» **Instruction**:
Copy out the data below as written; omit any images.

○ ○ ○

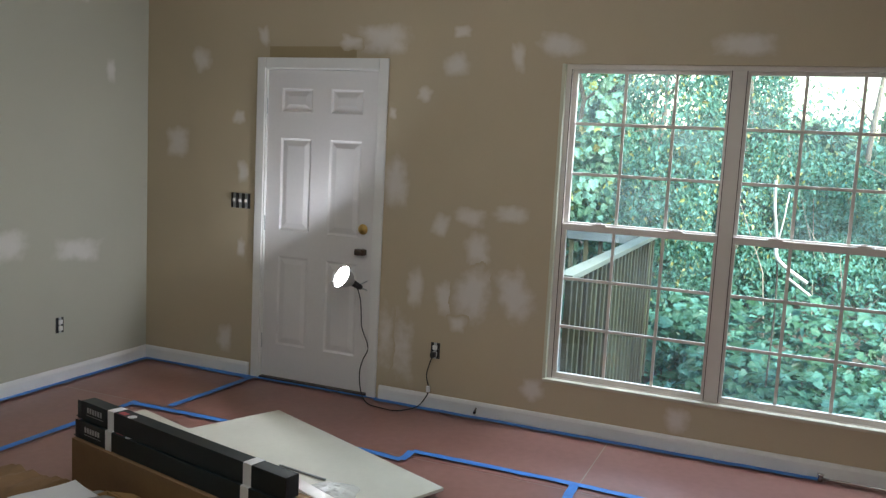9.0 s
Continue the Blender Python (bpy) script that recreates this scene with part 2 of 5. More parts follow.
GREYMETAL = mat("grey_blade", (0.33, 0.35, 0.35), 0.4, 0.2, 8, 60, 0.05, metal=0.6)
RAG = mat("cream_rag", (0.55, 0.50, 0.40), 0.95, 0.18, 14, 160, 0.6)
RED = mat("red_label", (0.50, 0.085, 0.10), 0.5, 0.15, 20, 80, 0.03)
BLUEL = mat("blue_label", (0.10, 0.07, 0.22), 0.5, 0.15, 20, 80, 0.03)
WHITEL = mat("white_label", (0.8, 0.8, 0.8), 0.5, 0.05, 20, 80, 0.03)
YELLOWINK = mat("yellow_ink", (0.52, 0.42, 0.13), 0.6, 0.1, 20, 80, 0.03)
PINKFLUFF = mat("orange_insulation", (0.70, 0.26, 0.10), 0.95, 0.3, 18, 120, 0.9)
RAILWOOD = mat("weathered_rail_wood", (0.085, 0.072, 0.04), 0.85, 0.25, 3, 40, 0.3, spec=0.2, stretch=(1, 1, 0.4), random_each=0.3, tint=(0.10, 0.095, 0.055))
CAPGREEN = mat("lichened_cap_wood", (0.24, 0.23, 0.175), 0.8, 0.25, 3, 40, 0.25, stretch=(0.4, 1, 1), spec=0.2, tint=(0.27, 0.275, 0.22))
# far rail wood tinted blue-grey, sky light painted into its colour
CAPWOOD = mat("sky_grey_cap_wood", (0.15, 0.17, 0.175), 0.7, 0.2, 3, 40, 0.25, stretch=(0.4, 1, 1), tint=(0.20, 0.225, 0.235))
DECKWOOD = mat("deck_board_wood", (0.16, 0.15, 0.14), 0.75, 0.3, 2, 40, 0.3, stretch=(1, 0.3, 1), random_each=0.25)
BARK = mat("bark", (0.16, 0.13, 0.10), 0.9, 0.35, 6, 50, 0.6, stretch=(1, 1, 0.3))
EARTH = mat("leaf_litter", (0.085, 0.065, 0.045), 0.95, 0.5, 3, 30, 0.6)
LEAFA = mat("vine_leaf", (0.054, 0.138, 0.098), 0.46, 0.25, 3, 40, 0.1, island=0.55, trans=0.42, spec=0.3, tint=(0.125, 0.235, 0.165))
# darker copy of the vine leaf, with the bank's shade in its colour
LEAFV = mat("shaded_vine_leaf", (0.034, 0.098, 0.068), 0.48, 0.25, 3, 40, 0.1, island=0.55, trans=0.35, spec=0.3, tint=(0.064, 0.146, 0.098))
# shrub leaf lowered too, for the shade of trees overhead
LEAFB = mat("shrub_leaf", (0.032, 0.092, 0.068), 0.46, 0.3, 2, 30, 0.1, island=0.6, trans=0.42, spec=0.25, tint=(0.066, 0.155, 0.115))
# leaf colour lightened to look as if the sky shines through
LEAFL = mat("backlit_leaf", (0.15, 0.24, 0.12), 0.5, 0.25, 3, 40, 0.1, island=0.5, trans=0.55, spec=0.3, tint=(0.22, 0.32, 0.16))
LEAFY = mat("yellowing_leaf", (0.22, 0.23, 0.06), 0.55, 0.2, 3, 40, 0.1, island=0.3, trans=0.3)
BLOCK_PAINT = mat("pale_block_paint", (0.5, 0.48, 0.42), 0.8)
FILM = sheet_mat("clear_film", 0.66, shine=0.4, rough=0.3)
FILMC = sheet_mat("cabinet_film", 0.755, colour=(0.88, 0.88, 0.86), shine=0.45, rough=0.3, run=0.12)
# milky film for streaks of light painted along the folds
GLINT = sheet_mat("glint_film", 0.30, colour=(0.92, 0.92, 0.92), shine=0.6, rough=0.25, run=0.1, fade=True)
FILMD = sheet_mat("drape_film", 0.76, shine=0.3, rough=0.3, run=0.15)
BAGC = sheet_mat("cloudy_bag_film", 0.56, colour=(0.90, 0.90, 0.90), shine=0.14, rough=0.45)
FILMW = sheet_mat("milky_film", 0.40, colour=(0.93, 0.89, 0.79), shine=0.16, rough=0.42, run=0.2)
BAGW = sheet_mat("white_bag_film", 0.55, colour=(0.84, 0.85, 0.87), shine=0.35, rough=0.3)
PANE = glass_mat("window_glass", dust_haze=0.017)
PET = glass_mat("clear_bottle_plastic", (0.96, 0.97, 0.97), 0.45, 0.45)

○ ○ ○

» **Solution**:
9.0 s
Continue the Blender Python (bpy) script that recreates this scene with part 2 of 5. More parts follow.
GREYMETAL = mat("grey_blade", (0.33, 0.35, 0.35), 0.4, 0.2, 8, 60, 0.05, metal=0.6)
RAG = mat("cream_rag", (0.55, 0.50, 0.40), 0.95, 0.18, 14, 160, 0.6)
RED = mat("red_label", (0.50, 0.085, 0.10), 0.5, 0.15, 20, 80, 0.03)
BLUEL = mat("blue_label", (0.10, 0.07, 0.22), 0.5, 0.15, 20, 80, 0.03)
WHITEL = mat("white_label", (0.8, 0.8, 0.8), 0.5, 0.05, 20, 80, 0.03)
YELLOWINK = mat("yellow_ink", (0.52, 0.42, 0.13), 0.6, 0.1, 20, 80, 0.03)
PINKFLUFF = mat("orange_insulation", (0.70, 0.26, 0.10), 0.95, 0.3, 18, 120, 0.9)
RAILWOOD = mat("weathered_rail_wood", (0.085, 0.072, 0.04), 0.85, 0.25, 3, 40, 0.3, spec=0.2, stretch=(1, 1, 0.4), random_each=0.3, tint=(0.10, 0.095, 0.055))
CAPGREEN = mat("lichened_cap_wood", (0.24, 0.23, 0.175), 0.8, 0.25, 3, 40, 0.25, stretch=(0.4, 1, 1), spec=0.2, tint=(0.27, 0.275, 0.22))
# far rail wood tinted blue-grey, sky light painted into its colour
CAPWOOD = mat("sky_grey_cap_wood", (0.15, 0.17, 0.175), 0.7, 0.2, 3, 40, 0.25, stretch=(0.4, 1, 1), tint=(0.20, 0.225, 0.235))
DECKWOOD = mat("deck_board_wood", (0.16, 0.15, 0.14), 0.75, 0.3, 2, 40, 0.3, stretch=(1, 0.3, 1), random_each=0.25)
BARK = mat("bark", (0.16, 0.13, 0.10), 0.9, 0.35, 6, 50, 0.6, stretch=(1, 1, 0.3))
EARTH = mat("leaf_litter", (0.085, 0.065, 0.045), 0.95, 0.5, 3, 30, 0.6)
LEAFA = mat("vine_leaf", (0.054, 0.138, 0.098), 0.46, 0.25, 3, 40, 0.1, island=0.55, trans=0.42, spec=0.3, tint=(0.125, 0.235, 0.165))
# darker copy of the vine leaf, with the bank's shade in its colour
LEAFV = mat("shaded_vine_leaf", (0.034, 0.098, 0.068), 0.48, 0.25, 3, 40, 0.1, island=0.55, trans=0.35, spec=0.3, tint=(0.064, 0.146, 0.098))
# shrub leaf lowered too, for the shade of trees overhead
LEAFB = mat("shrub_leaf", (0.032, 0.092, 0.068), 0.46, 0.3, 2, 30, 0.1, island=0.6, trans=0.42, spec=0.25, tint=(0.066, 0.155, 0.115))
# leaf colour lightened to look as if the sky shines through
LEAFL = mat("backlit_leaf", (0.15, 0.24, 0.12), 0.5, 0.25, 3, 40, 0.1, island=0.5, trans=0.55, spec=0.3, tint=(0.22, 0.32, 0.16))
LEAFY = mat("yellowing_leaf", (0.22, 0.23, 0.06), 0.55, 0.2, 3, 40, 0.1, island=0.3, trans=0.3)
BLOCK_PAINT = mat("pale_block_paint", (0.5, 0.48, 0.42), 0.8)
FILM = sheet_mat("clear_film", 0.66, shine=0.4, rough=0.3)
FILMC = sheet_mat("cabinet_film", 0.755, colour=(0.88, 0.88, 0.86), shine=0.45, rough=0.3, run=0.12)
# milky film for streaks of light painted along the folds
GLINT = sheet_mat("glint_film", 0.30, colour=(0.92, 0.92, 0.92), shine=0.6, rough=0.25, run=0.1, fade=True)
FILMD = sheet_mat("drape_film", 0.76, shine=0.3, rough=0.3, run=0.15)
BAGC = sheet_mat("cloudy_bag_film", 0.56, colour=(0.90, 0.90, 0.90), shine=0.14, rough=0.45)
FILMW = sheet_mat("milky_film", 0.40, colour=(0.93, 0.89, 0.79), shine=0.16, rough=0.42, run=0.2)
BAGW = sheet_mat("white_bag_film", 0.55, colour=(0.84, 0.85, 0.87), shine=0.35, rough=0.3)
PANE = glass_mat("window_glass", dust_haze=0.017)
PET = glass_mat("clear_bottle_plastic", (0.96, 0.97, 0.97), 0.45, 0.45)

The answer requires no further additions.